Inside the plantation cafe, which offers a wonderful view of the mountainous estate, we’re unsure what to order, and because nobody speaks English, at a loss. A Thai gentleman visiting the plantation with a group of friends comes to our rescue. All the tea grown here, he explains, is Oolong tea – Chinese tea – and although he isn’t an expert (many Thais prefer locally produced coffee) he recommends ordering two different types, a strong concentrated tea and a milder one. We follow his advice and receive a tray containing two large glass containers of green tea and two diminutive white porcelain bowls. The taste of both sorts is bitter and after the mild aromatic Ceylon teas, we find them awful and unpalatable.
The Mae Fah Luang Botanical Gardens is one of the initiatives taken by the Princess Mother, mother of King Bhumibol Adulyadej of Thailand to provide the hill tribes with an alternative to opium. The Doi Tung Development Project was set up to prevent further deforestation and to establish a garden specializing in temperate annuals. At the beginning of the 1990’s the Akha village of Pa Kluay was uprooted to make space for the new ten acre garden, and its inhabitants were relocated to a spot some 500 meters away.
Colorful, perfectly maintained annual beds have been laid out in a steep narrow valley that has separate sections for tropical and desert plants. A large bronze sculpture titled ‘Continuity’ is the focal point of the garden, and symbolizes the crucial virtue necessary for for all endeavors to reach successful fruition.
The Burmese border at Mae Sai is as seedy as the one at Poipet (Day 197), but plastered with more stalls selling cheap nondescript, unmemorable articles, while crowds of people transporting bags of goods traipse both ways across a wooden bridge. Here, in pleasant contrast to Cambodia, nobody speaks to us or tries to sell us anything. The visa process is painless and quick. We simply walk across the bridge into Burma and then turn around and walk back into Thailand. The stamp in our passports now reads March 24 and will expire one day before we leave the country. Annoyingly, when we get back into Thailand our driver has disappeared, and we have to sit and wait for him for 45 minutes!
The Opium Museum, another Mae Fah Luang Foundation initiative, is entered through a long, dark hallway filled with eerie sounding music that hovers and hangs in the air. At regular intervals, spot-lights show sculptural groups of emaciated figures, grimacing horribly and stretching their boney hands up into the air for help.
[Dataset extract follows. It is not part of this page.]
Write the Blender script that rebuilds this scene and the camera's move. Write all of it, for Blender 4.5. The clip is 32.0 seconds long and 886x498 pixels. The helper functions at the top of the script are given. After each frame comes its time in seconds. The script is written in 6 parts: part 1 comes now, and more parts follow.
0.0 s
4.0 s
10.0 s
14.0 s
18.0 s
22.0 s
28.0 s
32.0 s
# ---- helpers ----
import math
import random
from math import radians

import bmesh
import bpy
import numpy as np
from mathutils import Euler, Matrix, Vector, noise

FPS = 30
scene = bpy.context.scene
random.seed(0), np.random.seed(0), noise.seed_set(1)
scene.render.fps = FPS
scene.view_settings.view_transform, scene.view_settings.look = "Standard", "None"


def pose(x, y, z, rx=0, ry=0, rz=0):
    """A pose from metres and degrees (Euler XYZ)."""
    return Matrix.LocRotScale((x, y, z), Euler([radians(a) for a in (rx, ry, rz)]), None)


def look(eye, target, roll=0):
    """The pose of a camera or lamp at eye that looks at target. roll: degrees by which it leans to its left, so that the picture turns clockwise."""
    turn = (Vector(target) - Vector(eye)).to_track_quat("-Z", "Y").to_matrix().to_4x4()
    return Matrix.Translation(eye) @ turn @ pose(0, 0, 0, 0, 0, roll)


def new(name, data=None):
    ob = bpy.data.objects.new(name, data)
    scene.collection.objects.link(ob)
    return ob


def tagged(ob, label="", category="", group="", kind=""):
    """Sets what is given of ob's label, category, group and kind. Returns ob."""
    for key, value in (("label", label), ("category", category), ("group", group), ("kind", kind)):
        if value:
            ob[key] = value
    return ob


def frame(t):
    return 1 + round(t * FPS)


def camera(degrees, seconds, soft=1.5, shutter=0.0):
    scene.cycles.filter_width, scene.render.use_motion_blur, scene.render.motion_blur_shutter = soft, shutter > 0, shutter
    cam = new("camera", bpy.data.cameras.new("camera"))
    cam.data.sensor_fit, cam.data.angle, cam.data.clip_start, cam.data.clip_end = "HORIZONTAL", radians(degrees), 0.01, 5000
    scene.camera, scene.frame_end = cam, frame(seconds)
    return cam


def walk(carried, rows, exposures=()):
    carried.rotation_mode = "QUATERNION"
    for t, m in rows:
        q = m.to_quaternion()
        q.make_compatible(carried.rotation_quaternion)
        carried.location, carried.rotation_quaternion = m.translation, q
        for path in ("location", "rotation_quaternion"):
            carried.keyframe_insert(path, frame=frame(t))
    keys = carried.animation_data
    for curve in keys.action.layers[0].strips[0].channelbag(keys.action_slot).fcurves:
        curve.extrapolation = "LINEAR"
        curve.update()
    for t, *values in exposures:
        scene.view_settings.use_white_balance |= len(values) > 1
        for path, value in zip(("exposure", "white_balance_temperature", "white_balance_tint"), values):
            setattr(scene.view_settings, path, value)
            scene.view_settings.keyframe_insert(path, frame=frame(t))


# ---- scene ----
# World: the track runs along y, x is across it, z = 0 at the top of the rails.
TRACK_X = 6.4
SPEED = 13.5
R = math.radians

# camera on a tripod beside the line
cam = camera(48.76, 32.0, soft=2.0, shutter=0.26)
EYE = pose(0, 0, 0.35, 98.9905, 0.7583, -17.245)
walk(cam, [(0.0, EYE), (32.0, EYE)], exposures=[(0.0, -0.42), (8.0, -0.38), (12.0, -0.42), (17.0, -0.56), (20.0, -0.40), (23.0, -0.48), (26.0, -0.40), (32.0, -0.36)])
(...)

The visitor feels the agony of addiction before entering an exhibition portraying the 5000 year history of opium. There are photos of different poppy varieties and boards depicting production and trade methods. The largest section of the museum is devoted to the opium wars. That Britain was able to exert its interests against China, a country roughly 44 times its size, and win two wars in the process is quite astonishing. The Emperor who viewed all foreigners as culturally inferior took no notice of them and as a consequence was barely aware of being engaged in a conflict with them. The closing of the Cantonese port to the British was only one small skirmish in his vast empire. Lin Zexu, appointed High Commissioner to Canton by the Emperor and responsible for ridding China of the opium problem, was the only one to take the British threat seriously. He had the choleric fire to have 21,000 barrels of opium (worth six million silver dollars) dumped into the harbor, an action that precipitated the first opium war. Lin Zexu wrote the following letter to Queen Victoria, naively hoping for her insight and assistance:
… so long as you do not take it (opium) yourselves, but continue to make it and tempt the people of China to buy it, you will be showing yourselves careful of your own lives, but careless of the lives of other people, indifferent in your greed for gain to the harm you do to others: such conduct is repugnant to human feelings …
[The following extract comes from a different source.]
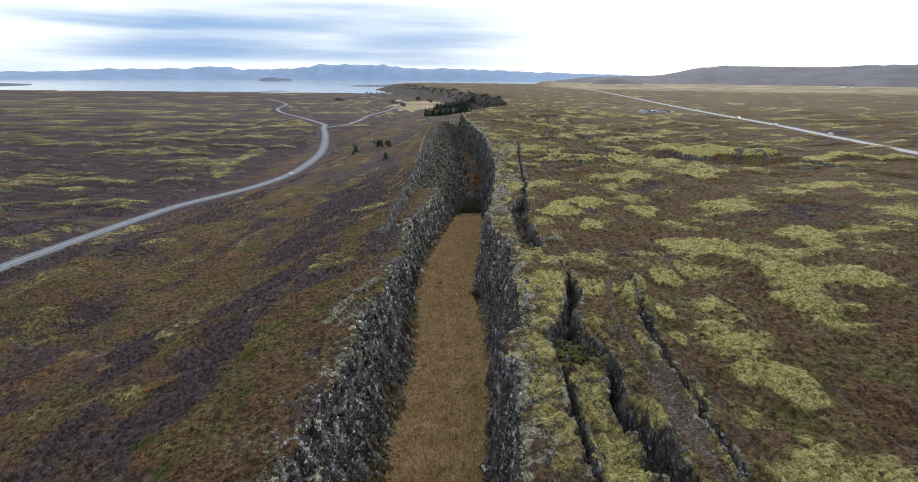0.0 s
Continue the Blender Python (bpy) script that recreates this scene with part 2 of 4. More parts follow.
M_GRAVEL = plain("road_gravel", (0.075, 0.07, 0.07), 0.95, 0.3, 3.0, 0.05)
# the blue haze of distance is mixed into these base colours
M_FAR = plain("hazy_mountain", (0.23, 0.32, 0.49), 1.0, 0.16, 0.01)
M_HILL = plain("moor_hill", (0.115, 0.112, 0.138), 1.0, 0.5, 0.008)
M_ISLAND = plain("hazy_island", (0.13, 0.16, 0.225), 1.0, 0.3, 0.02)


# ---- land ----
class Lattice:
    """Smooth gradient noise on arrays."""

    def __init__(self, seed):
        rng = np.random.default_rng(seed)
        self.p = rng.permutation(256)
        self.p = np.concatenate([self.p, self.p, self.p])
        a = rng.uniform(0, 2 * np.pi, 256)
        self.gx, self.gy = np.cos(a), np.sin(a)
        self.r = rng.uniform(0, 1, 256)

    def at(self, x, y):
        xi, yi = np.floor(x).astype(int), np.floor(y).astype(int)
        fx, fy = x - xi, y - yi
        u, v = fx * fx * fx * (fx * (fx * 6 - 15) + 10), fy * fy * fy * (fy * (fy * 6 - 15) + 10)

        def corner(i, j):
            k = self.p[self.p[(xi + i) & 255] + ((yi + j) & 255)]
            return self.gx[k] * (fx - i) + self.gy[k] * (fy - j)
        a = corner(0, 0) * (1 - u) + corner(1, 0) * u
        b = corner(0, 1) * (1 - u) + corner(1, 1) * u
        return 1.5 * (a * (1 - v) + b * v)

    def fbm(self, x, y, octaves=4, gain=0.5):
        total, amp = 0, 1
        for k in range(octaves):
            total = total + amp * self.at(x * 2 ** k + 17.3 * k, y * 2 ** k - 9.1 * k)
            amp *= gain
        return total

    def cell(self, i, j=0):
        return self.r[self.p[self.p[np.asarray(i).astype(int) & 255] + (np.asarray(j).astype(int) & 255)]]


NA, NB, NC, ND = Lattice(3), Lattice(8), Lattice(21), Lattice(34)


def lin(v, pairs):
    return np.interp(v, [p[0] for p in pairs], [p[1] for p in pairs])


def sstep(v, lo, hi):
    t = np.clip((v - lo) / (hi - lo), 0, 1)
    return t * t * (3 - 2 * t)


# the lines of the gorge, x by y
RIM_W = [(-600, -40), (0, -17.5), (33, -15.9), (44.5, -15.2), (51, -14.4), (57, -14.4), (61, -15.4), (66, -15.6), (70, -14.2), (76, -13.4), (82, -13.2), (88, -13.8), (98, -12.5), (119, -14.5), (150, -9.8),
         (168, -7.6), (176, -15), (200, -19), (380, -18.7), (492, -15.5), (540, -5), (600, 15), (775, 15), (980, -25), (1240, -70), (1700, -255), (1950, -350), (2250, -315), (2700, -170), (4900, 440)]
FOOT_W = [(-600, -34), (0, -11.5), (47, -10.1), (62, -9.2), (77, -8.8), (90, -9.6), (107, -10.8), (130, -9.3), (160, -5.0), (176, -3.0), (190, 0.5),
          (230, 2.0), (300, 1.5), (352, -3), (445, -7), (492, -6), (540, 4), (600, 18), (775, 18), (980, -22), (1240, -67), (1700, -251), (1950, -346), (2250, -311), (2700, -166), (4900, 444)]
FOOT_E = [(-600, -22), (0, 1.0), (47, 1.7), (57, 2.3), (68, 3.4), (77, 3.3), (90, 2.6), (108, 2.1), (132, 3.8), (176, 7.4), (230, 8.0), (294, 7.0),
          (352, 1.0), (445, -3.5), (492, 3), (540, 12), (600, 25), (775, 25), (980, -15), (1240, -60), (1700, -241), (1950, -336), (2250, -301), (2700, -156), (4900, 454)]
RIM_E = [(-600, -20), (0, 2.9), (33, 3.0), (38, 3.6), (46.4, 3.2), (51.5, 5.2), (57, 5.5), (70, 6.4), (84, 7.4), (90, 6.6), (97.7, 4.8), (109, 4.8), (137, 7.7),
         (182, 11.3), (228, 10.7), (294, 10.7), (352, 4.1), (445, -0.4), (500, 15), (567, 48), (775, 55), (980, 20), (1240, -20), (1700, -165), (1950, -240), (2250, -205), (2700, -85), (4900, 500)]
Z_EAST = [(-600, 4), (20, 3.2), (50, 2.7), (70, 1.6), (84, 0.1), (113, -1.2), (180, -2.0), (300, -3), (600, -5), (1500, -9), (2800, -16), (4900, -22)]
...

The British remained callous and indifferent to the damage they were inflicting on the Chinese, preferring to focus their attention on the lucrative opium trade instead. Lin Zexu was later recast as a hero by Communist China, the first man brave enough to stand up to Western Imperialism.
The last stop for today is a visit to a village of ‘Long Necks’, another of the Princess Mother’s initiatives. The Karen-Padaung mountain tribes, originally from the Tibet, were heavily involved in the opium trade in the remoter areas of the Golden Triangle. They were invited into Thailand ( in order to escape horrible conditions in Burma), given land and encouraged to live in their traditional thatched roofed huts made of bamboo. To earn a living they were forced to allow tourists in to visit their villages. The controversy is whether they are being held captive – they are stateless and without passports – tolerated by the Thai government only as long as they wear brass rings around their necks and open their villages to tourism. Advocates claim that while this arrangement limits their freedoms, it is preferable to deportation to the Burmese refugee camps, which would otherwise be their lot.
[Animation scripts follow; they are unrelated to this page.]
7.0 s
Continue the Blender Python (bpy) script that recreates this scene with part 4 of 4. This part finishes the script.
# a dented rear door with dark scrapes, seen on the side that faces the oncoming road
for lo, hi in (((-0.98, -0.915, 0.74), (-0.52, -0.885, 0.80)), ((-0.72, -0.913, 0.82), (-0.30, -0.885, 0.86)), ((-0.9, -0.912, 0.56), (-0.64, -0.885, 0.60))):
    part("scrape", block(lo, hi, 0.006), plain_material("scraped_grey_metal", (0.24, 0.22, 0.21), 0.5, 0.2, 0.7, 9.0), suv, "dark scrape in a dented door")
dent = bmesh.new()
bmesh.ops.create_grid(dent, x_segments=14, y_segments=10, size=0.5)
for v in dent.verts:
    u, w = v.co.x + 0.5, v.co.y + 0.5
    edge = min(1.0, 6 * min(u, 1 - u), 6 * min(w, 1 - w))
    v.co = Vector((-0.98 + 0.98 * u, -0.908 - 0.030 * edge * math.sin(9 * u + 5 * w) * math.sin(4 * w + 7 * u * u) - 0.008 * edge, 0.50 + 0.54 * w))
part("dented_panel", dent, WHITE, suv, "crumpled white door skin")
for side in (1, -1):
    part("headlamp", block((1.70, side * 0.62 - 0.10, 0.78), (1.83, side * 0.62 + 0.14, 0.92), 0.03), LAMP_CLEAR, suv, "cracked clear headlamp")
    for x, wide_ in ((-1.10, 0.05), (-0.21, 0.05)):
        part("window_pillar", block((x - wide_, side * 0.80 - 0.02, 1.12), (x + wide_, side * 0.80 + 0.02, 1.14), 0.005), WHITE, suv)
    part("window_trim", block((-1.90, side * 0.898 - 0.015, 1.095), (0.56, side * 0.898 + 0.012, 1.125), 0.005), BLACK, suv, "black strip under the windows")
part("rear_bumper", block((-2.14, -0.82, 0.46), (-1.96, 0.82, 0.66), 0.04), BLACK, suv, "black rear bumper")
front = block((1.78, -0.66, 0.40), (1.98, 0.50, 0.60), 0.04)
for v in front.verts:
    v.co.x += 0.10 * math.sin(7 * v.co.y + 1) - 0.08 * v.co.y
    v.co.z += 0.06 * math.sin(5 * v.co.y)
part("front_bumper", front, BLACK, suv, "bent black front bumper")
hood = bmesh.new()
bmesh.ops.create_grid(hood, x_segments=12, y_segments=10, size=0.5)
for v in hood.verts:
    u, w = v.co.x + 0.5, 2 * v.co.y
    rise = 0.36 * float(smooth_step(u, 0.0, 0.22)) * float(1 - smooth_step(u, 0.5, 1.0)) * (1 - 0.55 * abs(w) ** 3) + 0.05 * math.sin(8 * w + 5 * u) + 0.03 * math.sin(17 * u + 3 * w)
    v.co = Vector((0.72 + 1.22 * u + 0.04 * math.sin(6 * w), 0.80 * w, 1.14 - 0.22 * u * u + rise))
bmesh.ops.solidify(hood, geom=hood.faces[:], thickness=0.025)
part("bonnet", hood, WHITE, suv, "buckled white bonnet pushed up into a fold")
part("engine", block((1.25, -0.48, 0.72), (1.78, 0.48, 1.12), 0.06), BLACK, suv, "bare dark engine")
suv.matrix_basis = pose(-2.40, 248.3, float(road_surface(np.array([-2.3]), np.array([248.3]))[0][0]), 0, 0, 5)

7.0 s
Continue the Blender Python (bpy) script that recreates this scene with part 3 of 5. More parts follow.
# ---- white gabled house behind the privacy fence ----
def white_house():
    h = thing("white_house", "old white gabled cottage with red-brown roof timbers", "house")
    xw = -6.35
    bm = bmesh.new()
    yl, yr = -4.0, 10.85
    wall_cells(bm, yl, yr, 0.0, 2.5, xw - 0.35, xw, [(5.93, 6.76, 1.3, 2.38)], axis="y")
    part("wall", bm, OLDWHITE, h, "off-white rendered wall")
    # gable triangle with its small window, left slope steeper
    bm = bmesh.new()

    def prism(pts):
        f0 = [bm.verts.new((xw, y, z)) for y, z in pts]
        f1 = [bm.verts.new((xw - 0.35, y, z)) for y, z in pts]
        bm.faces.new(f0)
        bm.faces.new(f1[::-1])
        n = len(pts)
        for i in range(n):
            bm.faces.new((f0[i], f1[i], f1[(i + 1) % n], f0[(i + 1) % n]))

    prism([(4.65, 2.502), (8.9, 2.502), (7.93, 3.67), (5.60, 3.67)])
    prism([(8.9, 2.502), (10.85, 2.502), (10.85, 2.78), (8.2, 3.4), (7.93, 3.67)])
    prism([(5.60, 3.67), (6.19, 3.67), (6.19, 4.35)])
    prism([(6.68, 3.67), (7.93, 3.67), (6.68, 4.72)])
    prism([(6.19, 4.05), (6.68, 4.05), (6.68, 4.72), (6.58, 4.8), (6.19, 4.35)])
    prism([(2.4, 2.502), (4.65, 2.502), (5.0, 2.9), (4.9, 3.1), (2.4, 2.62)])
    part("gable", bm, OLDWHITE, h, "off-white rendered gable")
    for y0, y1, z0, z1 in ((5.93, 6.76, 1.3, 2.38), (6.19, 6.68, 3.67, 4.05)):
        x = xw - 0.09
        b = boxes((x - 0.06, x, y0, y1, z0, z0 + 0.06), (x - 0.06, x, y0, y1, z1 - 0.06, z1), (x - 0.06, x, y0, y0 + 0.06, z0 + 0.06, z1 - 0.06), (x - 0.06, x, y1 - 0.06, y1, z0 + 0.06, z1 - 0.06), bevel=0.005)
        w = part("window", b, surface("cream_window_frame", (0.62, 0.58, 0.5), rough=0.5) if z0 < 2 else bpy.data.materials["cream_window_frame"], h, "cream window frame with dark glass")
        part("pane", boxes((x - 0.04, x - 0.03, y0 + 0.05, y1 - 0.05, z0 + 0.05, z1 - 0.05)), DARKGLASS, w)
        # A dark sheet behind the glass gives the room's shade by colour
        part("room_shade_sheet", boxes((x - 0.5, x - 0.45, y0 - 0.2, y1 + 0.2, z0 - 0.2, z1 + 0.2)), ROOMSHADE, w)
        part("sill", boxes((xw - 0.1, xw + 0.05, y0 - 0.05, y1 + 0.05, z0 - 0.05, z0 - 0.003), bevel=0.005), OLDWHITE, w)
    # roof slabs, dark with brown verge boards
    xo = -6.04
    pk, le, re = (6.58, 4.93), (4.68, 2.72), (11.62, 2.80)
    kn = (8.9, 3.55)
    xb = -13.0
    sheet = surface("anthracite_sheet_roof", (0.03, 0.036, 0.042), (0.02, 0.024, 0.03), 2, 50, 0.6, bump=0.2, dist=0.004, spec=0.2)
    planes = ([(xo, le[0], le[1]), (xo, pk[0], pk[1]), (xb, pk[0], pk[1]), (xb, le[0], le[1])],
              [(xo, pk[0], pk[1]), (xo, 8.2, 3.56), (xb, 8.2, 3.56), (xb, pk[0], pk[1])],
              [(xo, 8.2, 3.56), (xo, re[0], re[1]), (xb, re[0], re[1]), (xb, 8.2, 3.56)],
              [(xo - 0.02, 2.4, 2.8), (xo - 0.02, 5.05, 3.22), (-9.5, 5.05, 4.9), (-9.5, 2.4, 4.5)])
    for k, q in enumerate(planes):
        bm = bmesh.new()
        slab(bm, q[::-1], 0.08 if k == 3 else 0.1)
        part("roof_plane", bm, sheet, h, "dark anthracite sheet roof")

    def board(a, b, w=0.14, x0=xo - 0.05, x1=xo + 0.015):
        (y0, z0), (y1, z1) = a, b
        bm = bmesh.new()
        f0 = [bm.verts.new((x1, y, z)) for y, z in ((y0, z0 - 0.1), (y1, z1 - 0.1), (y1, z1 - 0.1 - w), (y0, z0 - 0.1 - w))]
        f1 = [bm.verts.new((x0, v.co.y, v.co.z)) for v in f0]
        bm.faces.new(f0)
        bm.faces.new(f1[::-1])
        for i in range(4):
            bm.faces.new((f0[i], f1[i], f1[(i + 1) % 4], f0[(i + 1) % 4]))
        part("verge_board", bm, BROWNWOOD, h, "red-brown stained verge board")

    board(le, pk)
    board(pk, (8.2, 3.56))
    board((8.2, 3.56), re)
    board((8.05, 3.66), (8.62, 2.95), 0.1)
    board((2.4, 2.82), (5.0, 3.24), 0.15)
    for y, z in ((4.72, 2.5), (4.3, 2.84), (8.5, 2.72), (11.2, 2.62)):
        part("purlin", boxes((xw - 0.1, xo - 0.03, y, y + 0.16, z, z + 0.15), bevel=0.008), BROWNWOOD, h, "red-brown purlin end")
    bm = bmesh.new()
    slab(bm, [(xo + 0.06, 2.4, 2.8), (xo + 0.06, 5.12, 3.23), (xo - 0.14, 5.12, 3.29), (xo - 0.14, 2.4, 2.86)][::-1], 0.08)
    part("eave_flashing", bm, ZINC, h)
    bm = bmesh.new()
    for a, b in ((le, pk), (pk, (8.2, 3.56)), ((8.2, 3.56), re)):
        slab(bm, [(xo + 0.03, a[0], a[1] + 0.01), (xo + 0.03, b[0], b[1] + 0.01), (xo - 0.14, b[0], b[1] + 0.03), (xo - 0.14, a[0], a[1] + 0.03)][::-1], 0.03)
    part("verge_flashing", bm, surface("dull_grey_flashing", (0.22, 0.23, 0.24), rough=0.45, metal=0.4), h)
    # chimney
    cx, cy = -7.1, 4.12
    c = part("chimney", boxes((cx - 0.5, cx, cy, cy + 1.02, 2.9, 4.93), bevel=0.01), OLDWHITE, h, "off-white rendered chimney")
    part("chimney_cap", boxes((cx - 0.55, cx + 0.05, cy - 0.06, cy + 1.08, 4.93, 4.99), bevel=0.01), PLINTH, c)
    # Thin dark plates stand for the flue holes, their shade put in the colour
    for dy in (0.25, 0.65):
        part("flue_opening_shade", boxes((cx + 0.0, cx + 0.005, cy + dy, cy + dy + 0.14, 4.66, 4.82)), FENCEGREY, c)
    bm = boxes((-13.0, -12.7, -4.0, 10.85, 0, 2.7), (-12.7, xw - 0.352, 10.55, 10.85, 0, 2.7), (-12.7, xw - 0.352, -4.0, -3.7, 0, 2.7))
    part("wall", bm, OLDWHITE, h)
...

The brass rings, worn by women to create giraffe like necks, are thought to enhance their beauty and to protect against tiger bites. Christof dislikes intruding into their private space and photographing them as if they were zoo animals. I am fascinated by the people, the quiet of the village where oxen are used to till the soil, pineapple fields and gardens are cultivated, chickens raised and hand-crafted objects are made and sold.
Women and girls sitting on the ground in front of simple huts are weaving scarves on primitive small looms. I buy two scarves for our daughters and Christof uses the opportunity to ask the woman if her brass neck coils hurt. She admits that they do, but says the pain is bearable. Later we read that girls start wearing the coils when they are five. The weight seriously deforms their collar bones, and it’s impossible to remove them again because the neck muscles atrophy and can no longer carry the weight of their heads. They can only drink through straws as the neck rings prevent ordinary throat motion.
I ask one mother why her daughter’s face is covered with gold powder and she says because it’s pretty and cools her off in the heat. Whenever teenage girls or young women want to beautify themselves they take hand-held mirrors out of their bags and rub their faces full of white powder. Perhaps powder is the Asian equivalent of rouge?